WHAT TO DO:
Word for word, transcribe the lines below and drop the pictures.

MATERIAL PROVIDED:
+ + + + + + +
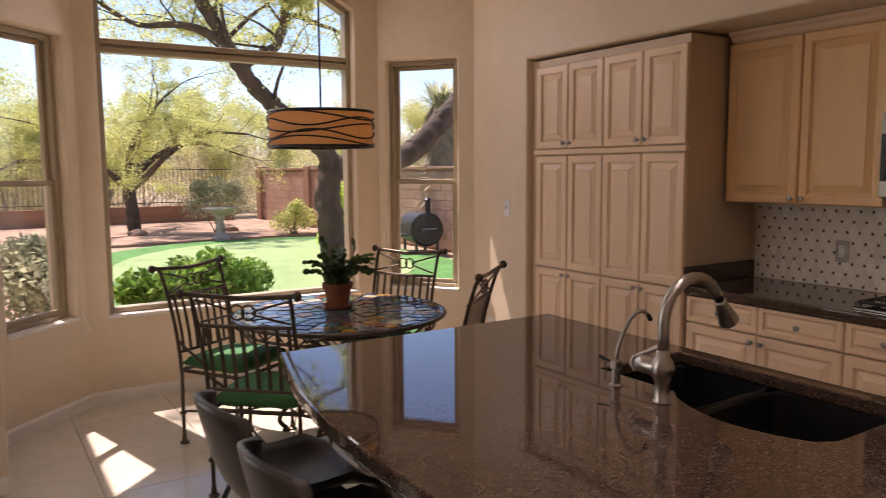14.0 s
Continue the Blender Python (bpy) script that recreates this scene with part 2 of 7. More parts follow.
LEATHER_FOLD.node_tree.nodes["Bump"].inputs["Distance"].default_value = 0.009
CHARCOAL = mat("charcoal_cloth", (0.02, 0.02, 0.021), 0.8, vary=0.15, bump=0.2, bump_scale=400)
BLUECLOTH = mat("dark_blue_cloth", (0.02, 0.03, 0.06), 0.8, vary=0.15, bump=0.2, bump_scale=300)
REDLEATHER = mat("red_brown_leather", (0.16, 0.035, 0.018), 0.35, vary=0.2, scale=5, bump=0.15, bump_scale=200)
NAIL = mat("brass_nailhead", (0.62, 0.45, 0.28), 0.3, 1.0)
DARKWOOD = mat("dark_stained_wood", (0.035, 0.015, 0.008), 0.3, vary=0.2, stretch=(1, 6, 6))
REDWOOD = mat("cherry_table_top", (0.16, 0.05, 0.02), 0.22, vary=0.2, stretch=(1, 6, 6))
BLACKMETAL = mat("black_powder_coat", (0.012, 0.012, 0.013), 0.4, vary=0.1)
BRONZE = mat("bronze_iron", (0.10, 0.075, 0.055), 0.42, 0.75, vary=0.2, scale=12, fine=90, bump=0.12, bump_scale=120)
VINYL = mat("grey_brown_leatherette", (0.050, 0.040, 0.036), 0.36, vary=0.15, bump=0.1, bump_scale=260, rnd=0.05)
VINYL_IN = mat("black_leatherette", (0.014, 0.013, 0.014), 0.42, vary=0.15, bump=0.1, bump_scale=260)
GREEN = mat("green_cushion_cloth", (0.035, 0.17, 0.045), 0.8, vary=0.15, bump=0.2, bump_scale=300)
STEEL = mat("brushed_steel", (0.72, 0.70, 0.665), 0.24, 1.0, vary=0.015, scale=4, fine=60, stretch=(1, 1, 30), bump=0.006, bump_scale=150)
STEEL_MW = mat("bronze_grey_steel", (0.23, 0.21, 0.185), 0.30, 1.0, vary=0.04, scale=4, fine=60, stretch=(30, 30, 1), bump=0.02, bump_scale=150)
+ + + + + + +
RESPONSE TO THIS TASK:
14.0 s
Continue the Blender Python (bpy) script that recreates this scene with part 2 of 7. More parts follow.
LEATHER_FOLD.node_tree.nodes["Bump"].inputs["Distance"].default_value = 0.009
CHARCOAL = mat("charcoal_cloth", (0.02, 0.02, 0.021), 0.8, vary=0.15, bump=0.2, bump_scale=400)
BLUECLOTH = mat("dark_blue_cloth", (0.02, 0.03, 0.06), 0.8, vary=0.15, bump=0.2, bump_scale=300)
REDLEATHER = mat("red_brown_leather", (0.16, 0.035, 0.018), 0.35, vary=0.2, scale=5, bump=0.15, bump_scale=200)
NAIL = mat("brass_nailhead", (0.62, 0.45, 0.28), 0.3, 1.0)
DARKWOOD = mat("dark_stained_wood", (0.035, 0.015, 0.008), 0.3, vary=0.2, stretch=(1, 6, 6))
REDWOOD = mat("cherry_table_top", (0.16, 0.05, 0.02), 0.22, vary=0.2, stretch=(1, 6, 6))
BLACKMETAL = mat("black_powder_coat", (0.012, 0.012, 0.013), 0.4, vary=0.1)
BRONZE = mat("bronze_iron", (0.10, 0.075, 0.055), 0.42, 0.75, vary=0.2, scale=12, fine=90, bump=0.12, bump_scale=120)
VINYL = mat("grey_brown_leatherette", (0.050, 0.040, 0.036), 0.36, vary=0.15, bump=0.1, bump_scale=260, rnd=0.05)
VINYL_IN = mat("black_leatherette", (0.014, 0.013, 0.014), 0.42, vary=0.15, bump=0.1, bump_scale=260)
GREEN = mat("green_cushion_cloth", (0.035, 0.17, 0.045), 0.8, vary=0.15, bump=0.2, bump_scale=300)
STEEL = mat("brushed_steel", (0.72, 0.70, 0.665), 0.24, 1.0, vary=0.015, scale=4, fine=60, stretch=(1, 1, 30), bump=0.006, bump_scale=150)
STEEL_MW = mat("bronze_grey_steel", (0.23, 0.21, 0.185), 0.30, 1.0, vary=0.04, scale=4, fine=60, stretch=(30, 30, 1), bump=0.02, bump_scale=150)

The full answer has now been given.